━━━ Data

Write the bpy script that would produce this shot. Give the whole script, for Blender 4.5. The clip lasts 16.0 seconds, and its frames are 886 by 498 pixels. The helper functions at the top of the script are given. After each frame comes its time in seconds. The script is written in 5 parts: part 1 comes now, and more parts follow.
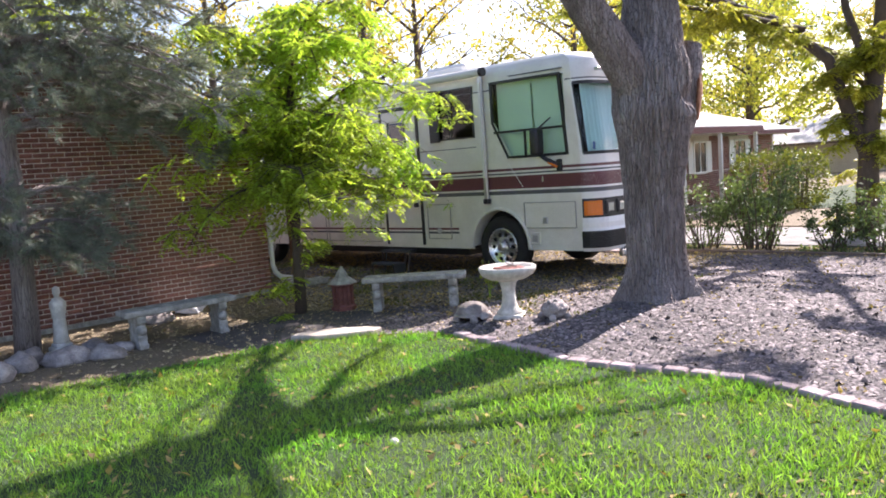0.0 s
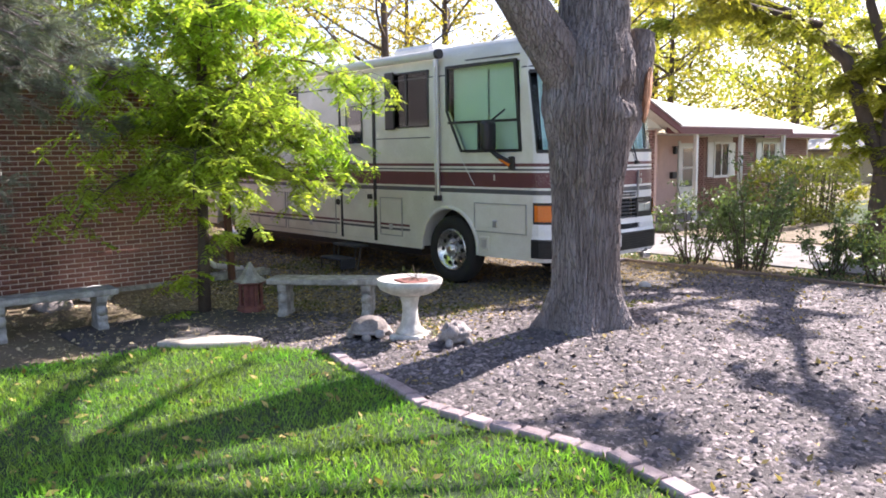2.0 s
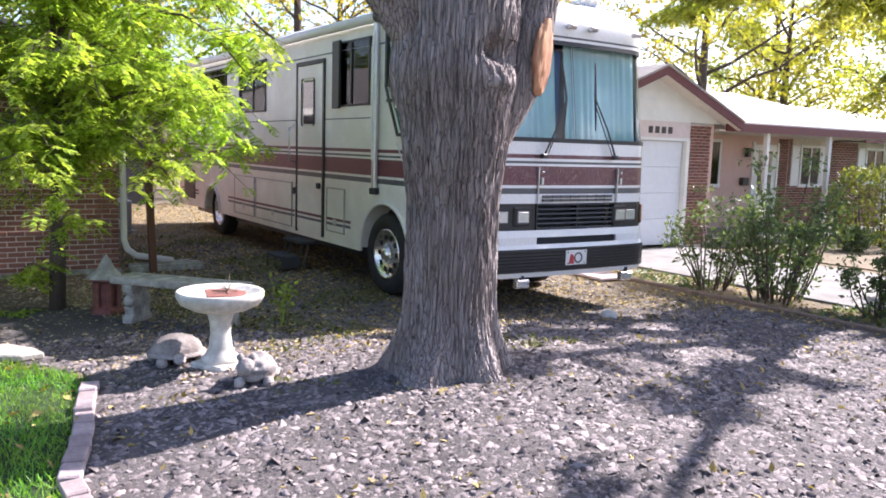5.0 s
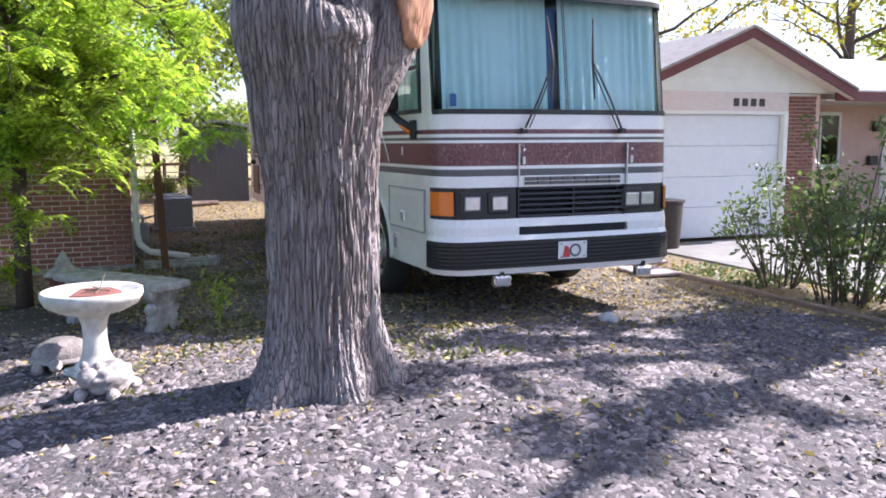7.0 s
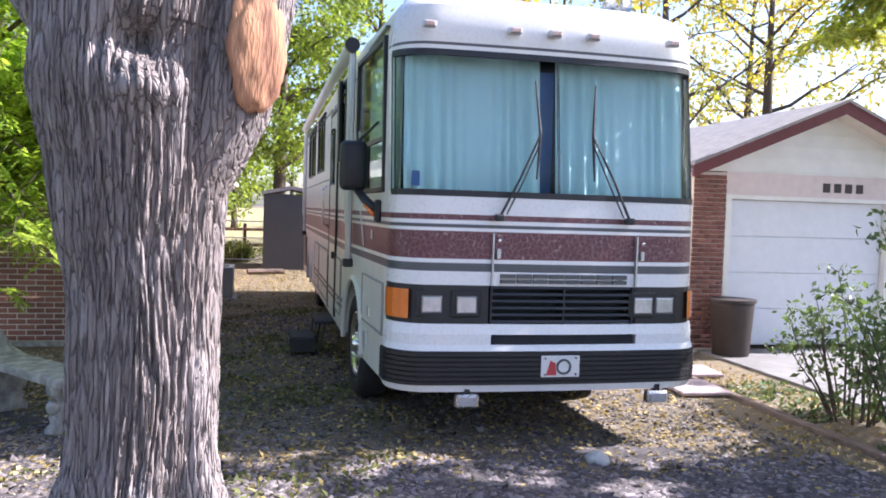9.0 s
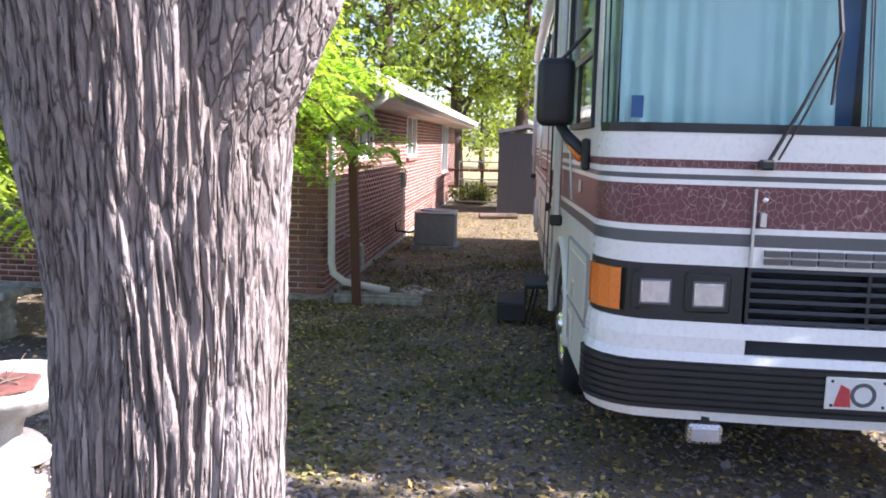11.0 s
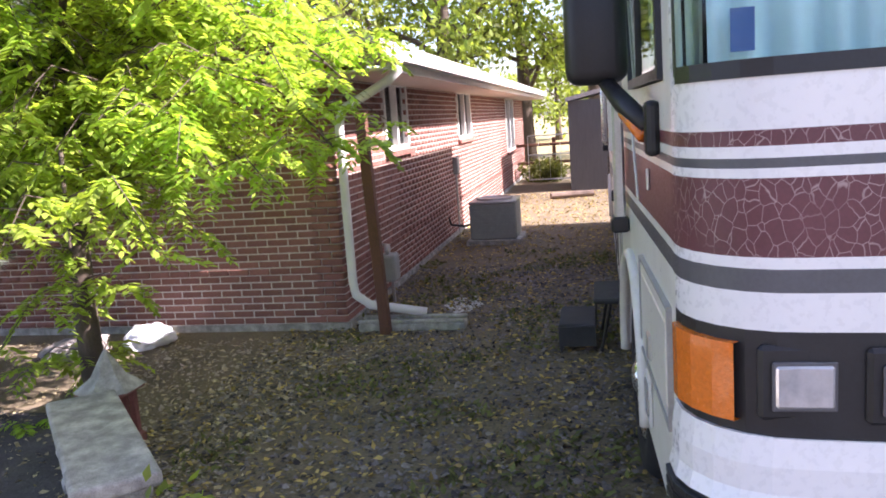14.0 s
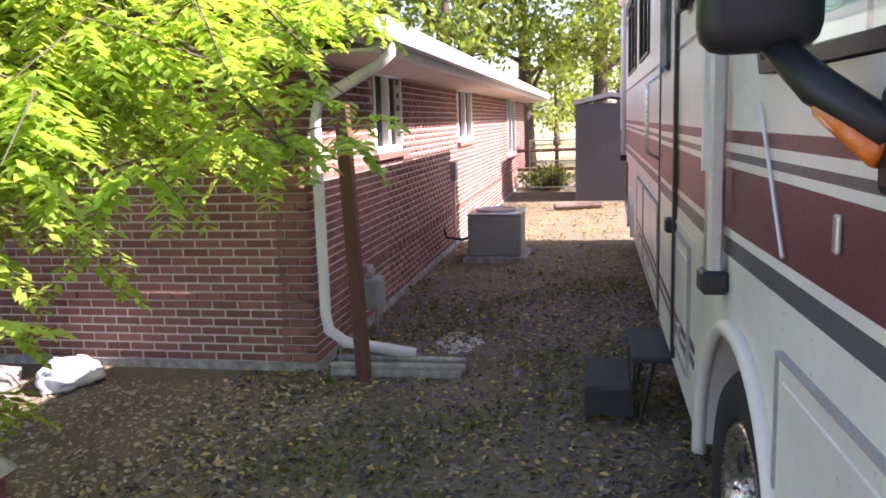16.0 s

━━━━━━

■ **Written problem**
Leave the pictures out and copy the rest of the data exactly.

■ **Reply to the exercise**
Write the bpy script that would produce this shot. Give the whole script, for Blender 4.5. The clip lasts 16.0 seconds, and its frames are 886 by 498 pixels. The helper functions at the top of the script are given. After each frame comes its time in seconds. The script is written in 5 parts: part 1 comes now, and more parts follow.
0.0 s
2.0 s
5.0 s
7.0 s
9.0 s
11.0 s
14.0 s
16.0 s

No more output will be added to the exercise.